Key elements typically include:
Standardized delivery templates aligned to service types
Automated work breakdown structures mapped to execution phases
Role-based task definitions tied to skills and availability
Dependency logic that reflects real delivery constraints
Because planning is connected directly to execution, changes made during delivery update timelines, workloads, and forecasts automatically. Planning shifts from a static document to an active input into day-to-day execution.
Execution Automation That Reduces Coordination Overhead
As projects move into delivery, automation shifts focus from tracking activity to monitoring movement.
Task updates roll up automatically into project and portfolio views. Schedule or effort variance surfaces without waiting for review meetings. Dependencies trigger alerts before delays cascade across teams or accounts. This reduces the coordination burden on project managers and allows them to focus on decisions, risk resolution, and stakeholder alignment rather than status consolidation.
Resource Automation Across Projects and Portfolios
Resource management is where automation delivers immediate operational impact in IT/ITES organizations.
Instead of relying on periodic allocation exercises, automated systems continuously reconcile project demand with actual capacity. Over-allocation and under-utilization surface early, while skills-based matching replaces availability-based assumptions. As priorities shift, assignments adjust dynamically, supporting delivery without introducing disruption.
Financial Automation That Stays Aligned With Delivery
Project management automation is incomplete without financial integration.
In a digitized environment, effort tracking, cost calculation, billing logic, and revenue forecasting operate together. Planned versus actual performance updates in real time as delivery progresses. Signals related to margin erosion or revenue leakage appear early, not during month-end reconciliation. This alignment allows corrective action while options are still available.
How AI Extends Automation Beyond Rules
Traditional automation follows predefined logic. AI extends automation into interpretation and prediction.
Within AI-enabled PSA and PPM platforms, intelligence supports activities such as generating project structures from high-level inputs, identifying delivery risk patterns, recommending resource adjustments, and summarizing progress and actions for stakeholders. When embedded directly into project workflows, AI supports execution decisions as they happen rather than operating as a separate analytical layer.

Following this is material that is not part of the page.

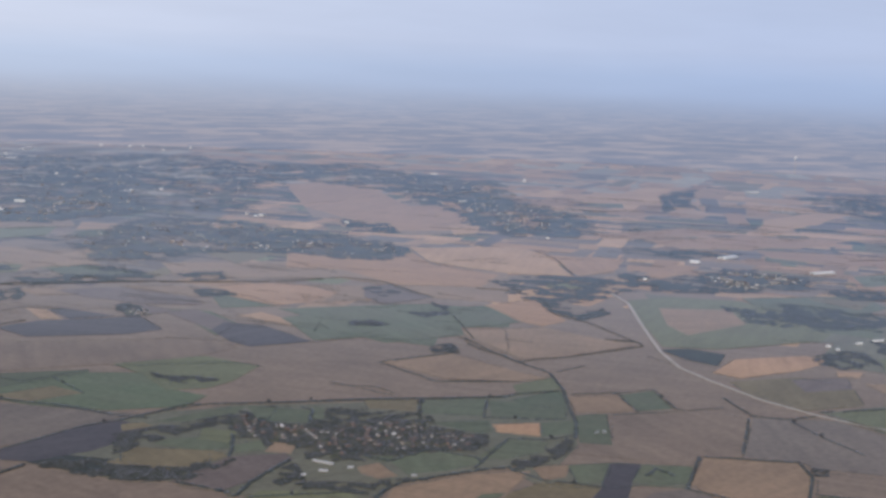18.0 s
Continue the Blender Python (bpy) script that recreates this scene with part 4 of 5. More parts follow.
field("harrowed", 2, (3980, 241), (4688, -70), (3332, -67), (3145, 87), (3292, 163))
field("far_stubble", 3, (3644, 79), (3908, -68), (3476, -67), (3216, 23))
field("far_stubble", 1, (4136, 955), (4396, 694), (4305, 601), (3928, 723))
field("far_straw", 1, (4694, 496), (4718, 120), (4717, 177), (4594, 463))
field("green_crop", 4, (1649, 610), (1617, 513), (1550, 499), (1533, 582))
field("olive_meadow", 2, (1558, 368), (1570, 348), (1521, 340), (1514, 360))
field("pasture", 2, (1497, 348), (1507, 336), (1448, 325), (1439, 337))
field("pasture", 2, (1433, 459), (1442, 403), (1393, 378), (1372, 431))
field("green_crop", 2, (1591, 314), (1573, 250), (1501, 244), (1492, 300))
field("pasture", 2, (1651, 312), (1620, 259), (1575, 247), (1589, 299))
field("pale_stubble", 2, (1642, 438), (1631, 387), (1588, 391), (1594, 433))
field("ploughed", 2, (1737, 257), (1753, 140), (1845, 5), (1634, -15), (1572, 37), (1589, 122), (1563, 190), (1627, 245))
field("pale_stubble", 2, (1448, 227), (1518, 184), (1511, 141), (1462, 142), (1416, 182))
field("pasture", 4, (1143, 403), (1237, 354), (1319, 306), (1374, 253), (1442, 219), (1310, 214), (1216, 255), (1161, 265), (1110, 303), (1102, 330))
field("pasture", 5, (1299, 275), (1431, 224), (1406, 180), (1310, 214))
field("pasture", 2, (1156, 264), (1312, 202), (1439, 139), (1473, 19), (1362, 7), (1254, 86), (1150, 167), (1120, 232))
field("green_crop", 3, (1420, 104), (1473, 19), (1405, 9), (1343, 78))
field("pasture", 5, (1109, 297), (1172, 268), (1174, 245), (1129, 229))
field("green_crop", 2, (1595, -16), (1591, -62), (1537, -62), (1545, -24))
field("olive_meadow", 3, (1174, 160), (1274, 88), (1310, 34), (1242, 18), (1160, 55), (1152, 102))
field("pale_stubble", 1, (1094, 194), (1143, 138), (1146, 59), (1184, 0), (1109, -14), (1078, 68), (1088, 135))
field("fallow", 4, (1189, 53), (1231, 10), (1192, 5), (1164, 37))
field("harrowed", 3, (981, 272), (1083, 245), (1106, 175), (1063, 156), (1008, 156), (1012, 113), (890, 98), (870, 133), (922, 148), (908, 200), (937, 236))
field("green_crop", 4, (1052, 158), (1103, 127), (1078, 68), (1096, -9), (1065, -20), (1059, 36), (986, 40), (986, 52), (1042, 64), (1044, 148))
field("pale_stubble", 5, (1013, 157), (1050, 129), (1042, 64), (993, 63), (986, 111))
field("green_crop", 6, (988, 109), (985, 85), (961, 55), (915, 54), (895, 90))
field("fallow", 1, (992, 36), (1047, 31), (1053, -2), (997, 0))
field("pale_stubble", 1, (978, 55), (986, 13), (973, -6), (948, -2), (919, 48))
field("green_crop", 2, (887, 318), (917, 255), (927, 224), (884, 240), (853, 304))
field("pasture", 1, (827, 295), (857, 245), (823, 243), (804, 286))
field("pale_stubble", 1, (853, 239), (893, 224), (903, 185), (835, 194), (809, 239))
field("pale_stubble", 4, (904, 184), (910, 142), (869, 134), (838, 189))
field("olive_meadow", 2, (1032, -3), (1122, -61), (982, -60), (968, -6))
field("rough_grass", 5, (1464, 59), (1556, -59), (1371, -65), (1254, -123), (1174, -12), (1329, 50))
field("harrowed", 4, (4271, 251), (4716, -182), (4009, -183), (3688, 44), (3202, 91), (3292, 177))
field("far_straw", 5, (3605, 91), (3946, -163), (3430, -187), (3273, 4))
field("far_stubble", 1, (4716, -205), (4707, -351), (3693, -289), (3525, -199))
field("far_straw", 1, (3319, -190), (3505, -340), (3382, -349), (3191, -199))
field("far_stubble", 1, (3165, -184), (3282, -337), (2653, -272), (2590, -172))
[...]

What End-to-End Automated Project Management Enables
When project management is automated and digitized end to end, organizations consistently see outcomes such as:
Plans that adapt as execution conditions change
Resource decisions based on live constraints
Delivery and financial data that remain aligned
Earlier visibility into risk and deviation
Faster, more confident decision-making
Automation becomes part of how work runs, not an additional process teams must manage.
Closing Perspective
Automating project management in IT/ITES organizations is no longer about incremental efficiency gains. It is about building a connected delivery system that supports scale, margin control, and timely decision-making.
AI-enabled project management software provides the foundation for this shift. Platforms such as Kytes AI-enabled [PSA+PPM] S illustrate how intelligence and automation can be embedded across planning, execution, resources, and financials—without fragmenting workflows.
The outcome is not faster reporting or fewer tools, but more predictable execution across the entire project lifecycle.